Warning: Friends May Be Less Happy Than They Appear
/ The Dartmouth Staff
Check your Facebook and you’re likely to see dozens of pictures of smiling friends and acquaintances apparently enjoying themselves. The truth of their emotional lives, however, may be a bit more complicated than online social networks would have you think.
A new study authored by Tuck graduate student Alexander Jordan and published by Stanford University finds that people overestimate the happiness of their peers and believe themselves to be lonelier than their friends. This phenomenon is exacerbated by the information people choose reveal on social networking sites like Facebook, the study concluded.
“Misery Has More Company Than People Think: Underestimating the Prevalence of Others’ Negative Emotions,” published in Personality and Social Psychology Bulletin in December surveyed approximately 460 first-year students at Stanford.

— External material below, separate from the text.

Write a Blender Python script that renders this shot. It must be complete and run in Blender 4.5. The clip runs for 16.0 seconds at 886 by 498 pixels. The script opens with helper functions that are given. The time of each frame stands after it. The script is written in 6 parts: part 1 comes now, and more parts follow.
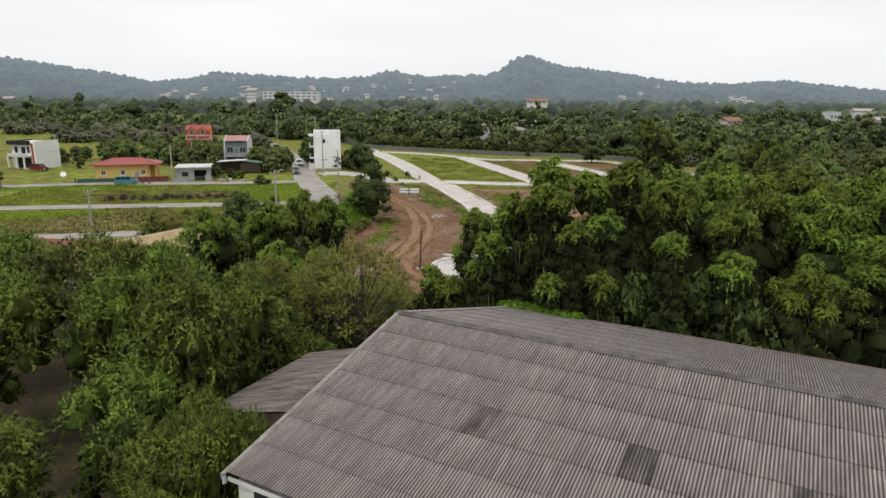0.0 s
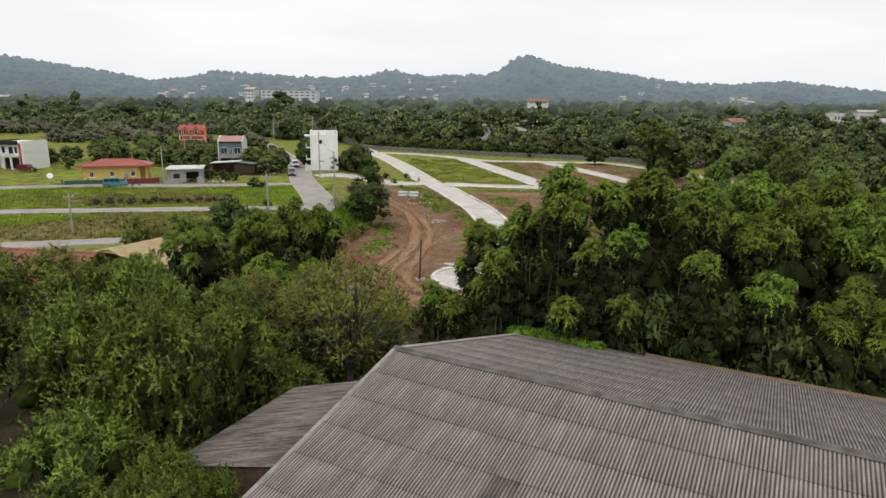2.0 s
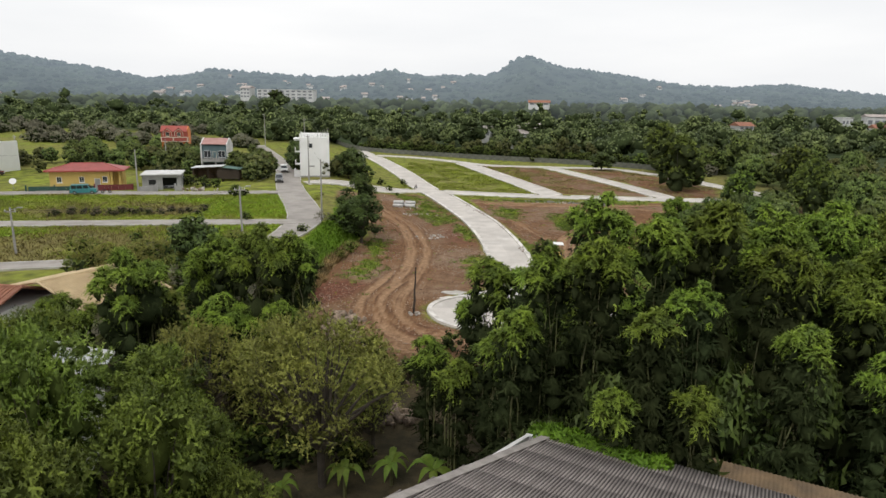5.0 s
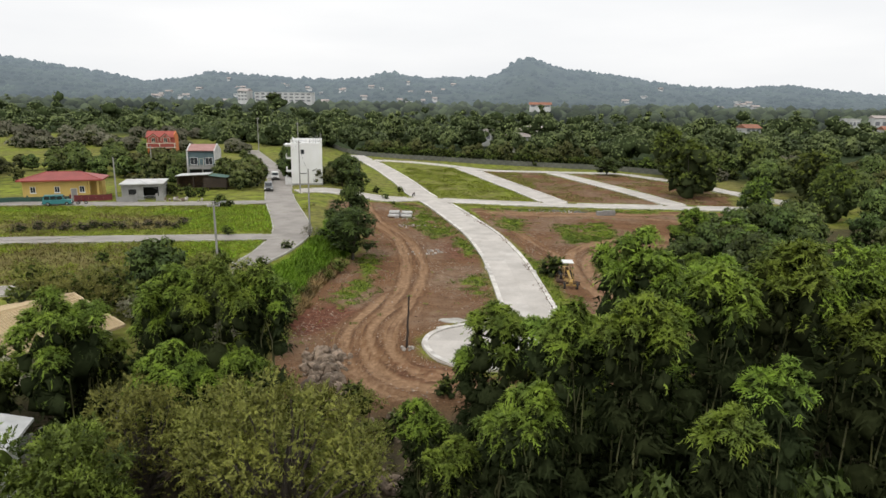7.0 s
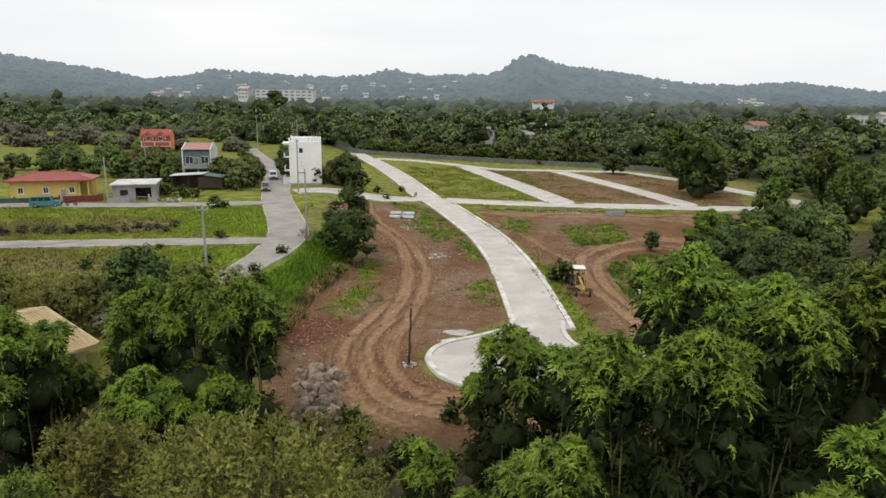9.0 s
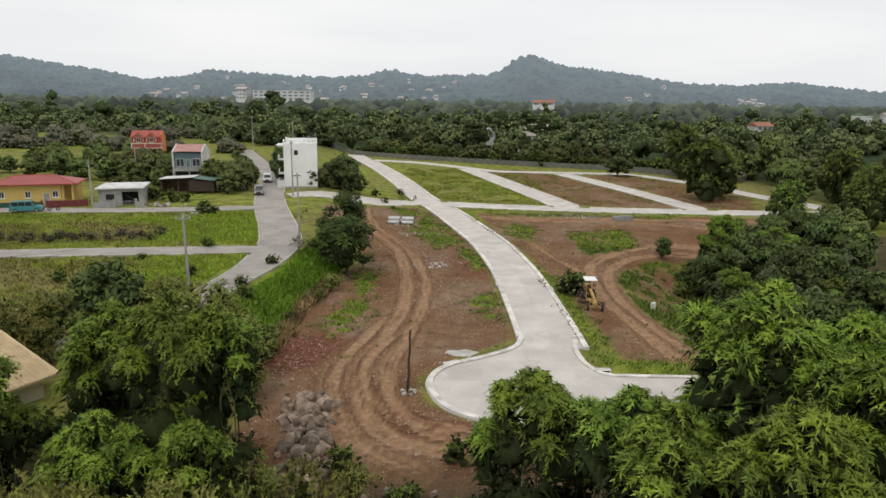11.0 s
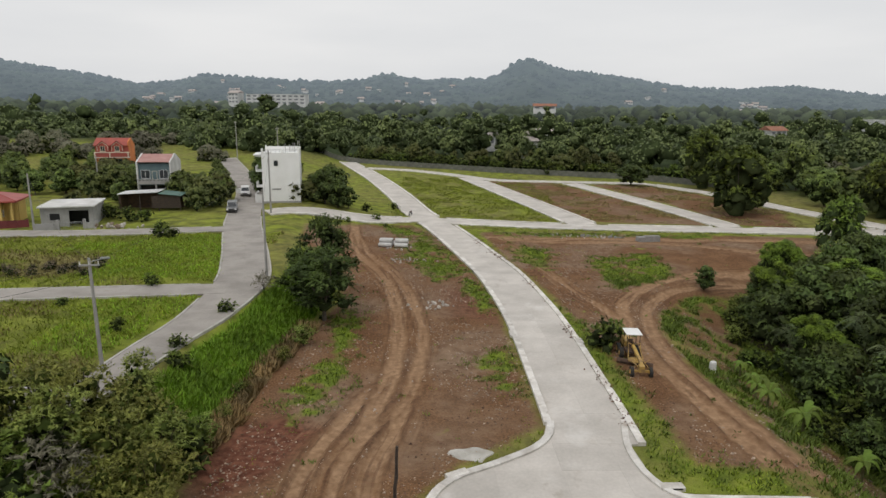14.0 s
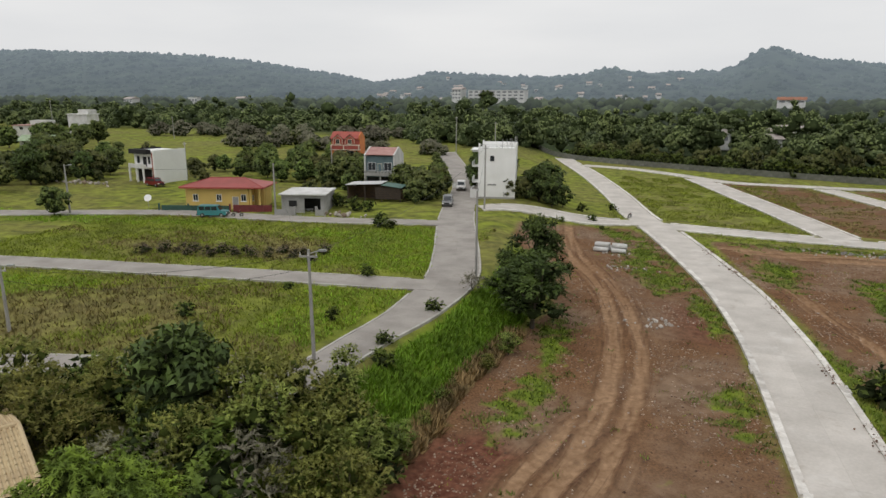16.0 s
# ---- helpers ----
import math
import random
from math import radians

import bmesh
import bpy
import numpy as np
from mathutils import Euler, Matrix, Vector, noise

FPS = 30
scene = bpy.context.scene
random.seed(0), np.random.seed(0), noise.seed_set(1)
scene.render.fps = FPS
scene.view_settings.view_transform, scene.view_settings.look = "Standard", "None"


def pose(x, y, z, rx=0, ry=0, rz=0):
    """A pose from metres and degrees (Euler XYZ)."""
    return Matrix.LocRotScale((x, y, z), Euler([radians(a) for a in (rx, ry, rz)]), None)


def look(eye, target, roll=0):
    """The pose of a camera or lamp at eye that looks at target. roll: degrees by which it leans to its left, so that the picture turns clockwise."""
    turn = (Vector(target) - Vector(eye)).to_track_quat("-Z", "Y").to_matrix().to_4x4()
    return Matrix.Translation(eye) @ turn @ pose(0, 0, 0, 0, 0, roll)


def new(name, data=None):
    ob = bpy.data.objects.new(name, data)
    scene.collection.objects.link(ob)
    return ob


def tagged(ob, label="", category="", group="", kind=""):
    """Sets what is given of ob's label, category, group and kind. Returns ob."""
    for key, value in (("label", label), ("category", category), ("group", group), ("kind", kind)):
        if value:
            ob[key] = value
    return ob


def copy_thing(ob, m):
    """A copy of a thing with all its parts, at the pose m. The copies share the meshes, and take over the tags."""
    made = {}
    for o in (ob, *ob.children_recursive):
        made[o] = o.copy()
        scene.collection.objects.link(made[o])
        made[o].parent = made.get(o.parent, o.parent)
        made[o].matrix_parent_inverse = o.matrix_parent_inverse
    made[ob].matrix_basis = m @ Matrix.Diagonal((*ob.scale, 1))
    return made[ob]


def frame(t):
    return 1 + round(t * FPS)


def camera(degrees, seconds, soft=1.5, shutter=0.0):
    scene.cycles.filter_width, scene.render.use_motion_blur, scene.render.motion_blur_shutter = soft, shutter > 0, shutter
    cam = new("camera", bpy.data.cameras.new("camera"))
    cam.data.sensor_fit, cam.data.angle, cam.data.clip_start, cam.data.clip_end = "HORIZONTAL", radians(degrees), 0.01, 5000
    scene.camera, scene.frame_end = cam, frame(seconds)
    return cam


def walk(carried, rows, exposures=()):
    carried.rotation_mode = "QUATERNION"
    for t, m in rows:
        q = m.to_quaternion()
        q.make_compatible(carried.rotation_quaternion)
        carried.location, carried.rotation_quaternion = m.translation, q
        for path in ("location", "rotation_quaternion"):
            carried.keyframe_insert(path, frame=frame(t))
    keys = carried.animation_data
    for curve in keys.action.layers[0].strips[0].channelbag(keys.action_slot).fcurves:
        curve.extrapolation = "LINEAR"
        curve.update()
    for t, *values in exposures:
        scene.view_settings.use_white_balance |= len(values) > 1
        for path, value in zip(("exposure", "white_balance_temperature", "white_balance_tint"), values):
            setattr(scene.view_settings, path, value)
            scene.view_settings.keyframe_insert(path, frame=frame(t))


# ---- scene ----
cam = camera(69.8, 16.0)
PATH = [
    (0, (-0.017, -24.124, 20.785), (0.033, -22.176, 20.336), 0.4),
    (0.5, (-0.055, -23.085, 20.806), (-0.003, -21.136, 20.357), 0.7),
    (1, (-0.084, -21.98, 20.854), (-0.032, -20.032, 20.404), 0.7),
    (1.5, (-0.083, -20.71, 20.898), (-0.032, -18.762, 20.448), 0.5),
    (2, (-0.145, -19.206, 20.905), (-0.092, -17.258, 20.455), 0.6),
    (2.5, (-0.17, -17.563, 20.917), (-0.116, -15.615, 20.466), 0.6),
    (3, (-0.123, -15.839, 20.963), (-0.069, -13.891, 20.513), 0.6),
    (3.5, (-0.069, -13.998, 21.036), (-0.016, -12.051, 20.586), 0.6),
    (4, (-0.107, -11.988, 21.163), (-0.051, -10.041, 20.713), 0.8),
    (6.5, (0.574, -1.56, 21.609), (0.633, 0.389, 21.161), 1.2),
    (7, (0.637, 0.306, 21.692), (0.694, 2.255, 21.248), 0.9),
    (7.5, (0.615, 1.791, 21.679), (0.67, 3.74, 21.232), 0.8),
    (8, (0.568, 2.975, 21.631), (0.619, 4.923, 21.18), 0.8),
    (10.5, (0.414, 8.313, 21.434), (0.466, 10.261, 20.984), 0.8),
    (11, (0.362, 10.06, 21.449), (0.416, 12.008, 21.0), 0.8),
    (11.5, (0.33, 12.355, 21.42), (0.385, 14.303, 20.971), 0.7),
    (12, (0.358, 14.972, 21.388), (0.416, 16.92, 20.941), 0.8),
    (12.5, (0.4, 17.786, 21.35), (0.459, 19.735, 20.904), 0.8),
    (13, (0.416, 20.618, 21.344), (0.477, 22.566, 20.898), 0.7),
    (13.5, (0.448, 23.566, 21.396), (0.51, 25.516, 20.956), 0.7),
    (14, (0.54, 26.057, 21.452), (0.6, 28.008, 21.014), 0.7),
    (14.5, (0.412, 28.047, 21.46), (0.431, 29.997, 21.018), 0.6),
    (15, (0.218, 29.341, 21.458), (0.119, 31.289, 21.013), 0.5),
    (15.5, (-0.054, 30.168, 21.364), (-0.304, 32.101, 20.915), 0.5),
    (16, (-0.633, 30.709, 21.197), (-1.213, 32.567, 20.741), 0.3),
]
walk(cam, [(t, look(eye, target, roll)) for t, eye, target, roll in PATH],
     [(0.0, 0.17), (7.0, 0.20), (11.0, 0.08), (12.5, -0.03), (14.0, -0.13), (16.0, -0.12)])

# ---- world and light ----
world = bpy.data.worlds.new("overcast")
scene.world = world
world.use_nodes = True
wn, wl = world.node_tree.nodes, world.node_tree.links
wn.clear()
w_out = wn.new("ShaderNodeOutputWorld")
w_bg = wn.new("ShaderNodeBackground")
w_sky = wn.new("ShaderNodeTexSky")
w_sky.sky_type = "NISHITA"
w_sky.sun_disc = False
SUN_EL, SUN_AZ = radians(58), radians(205)
w_sky.sun_elevation, w_sky.sun_rotation = SUN_EL, SUN_AZ
w_sky.air_density, w_sky.dust_density, w_sky.ozone_density = 1.0, 6.0, 1.0
w_hs = wn.new("ShaderNodeHueSaturation")
w_hs.inputs["Saturation"].default_value = 0.12
w_hs.inputs["Value"].default_value = 0.10
w_co = wn.new("ShaderNodeTexCoord")
w_map = wn.new("ShaderNodeMapping")
w_map.inputs["Scale"].default_value = (1.2, 1.2, 6.0)
w_no = wn.new("ShaderNodeTexNoise")
w_no.inputs["Scale"].default_value = 1.6
w_no.inputs["Detail"].default_value = 5
w_cr = wn.new("ShaderNodeValToRGB")
w_cr.color_ramp.elements[0].position, w_cr.color_ramp.elements[0].color = 0.3, (0.86, 0.875, 0.895, 1)
w_cr.color_ramp.elements[1].position, w_cr.color_ramp.elements[1].color = 0.7, (1.0, 1.0, 1.0, 1)
w_mix = wn.new("ShaderNodeMix")
w_mix.data_type = "RGBA"
w_mix.inputs["Factor"].default_value = 0.85
wl.new(w_sky.outputs["Color"], w_hs.inputs["Color"])
wl.new(w_co.outputs["Generated"], w_map.inputs["Vector"])
wl.new(w_map.outputs["Vector"], w_no.inputs["Vector"])
wl.new(w_no.outputs["Fac"], w_cr.inputs["Fac"])
wl.new(w_hs.outputs["Color"], w_mix.inputs["A"])
wl.new(w_cr.outputs["Color"], w_mix.inputs["B"])
wl.new(w_mix.outputs["Result"], w_bg.inputs["Color"])
wl.new(w_bg.outputs["Background"], w_out.inputs["Surface"])
w_bg.inputs["Strength"].default_value = 1.0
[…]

The study found that participants hid their negative emotions more than positive ones and overestimated their peers’ happiness.
Participants in the study kept a diary for 10 weeks and recorded their emotional experiences. Friends of each participant also described the participant’s happiness during the study. Those friends had a “grass is greener on the other side” view, consistently estimating the participants were happier than they really were.
Even people with many close friends tend to say they are lonely and underestimate other people’s unhappiness, the study concluded.
“Simply being aware of our biases in perceiving others’ emotional lives might be helpful in correcting those biases,” Jordan said in an email to The Dartmouth.
Jordan became interested in the subject of happiness and online networking when he noticed how his friends were negatively affected by what they saw their friends post online. This might be because they didn’t realize how selective people are with the information they choose to share, he thought.
“When you browse Facebook, Twitter, and so forth, consuming the constant stream of smiling photos and announcements of adventure from friends and family, remember that the portrait of these lives you're receiving may be as heavily edited and fictionalized as any television drama,” Jordan said.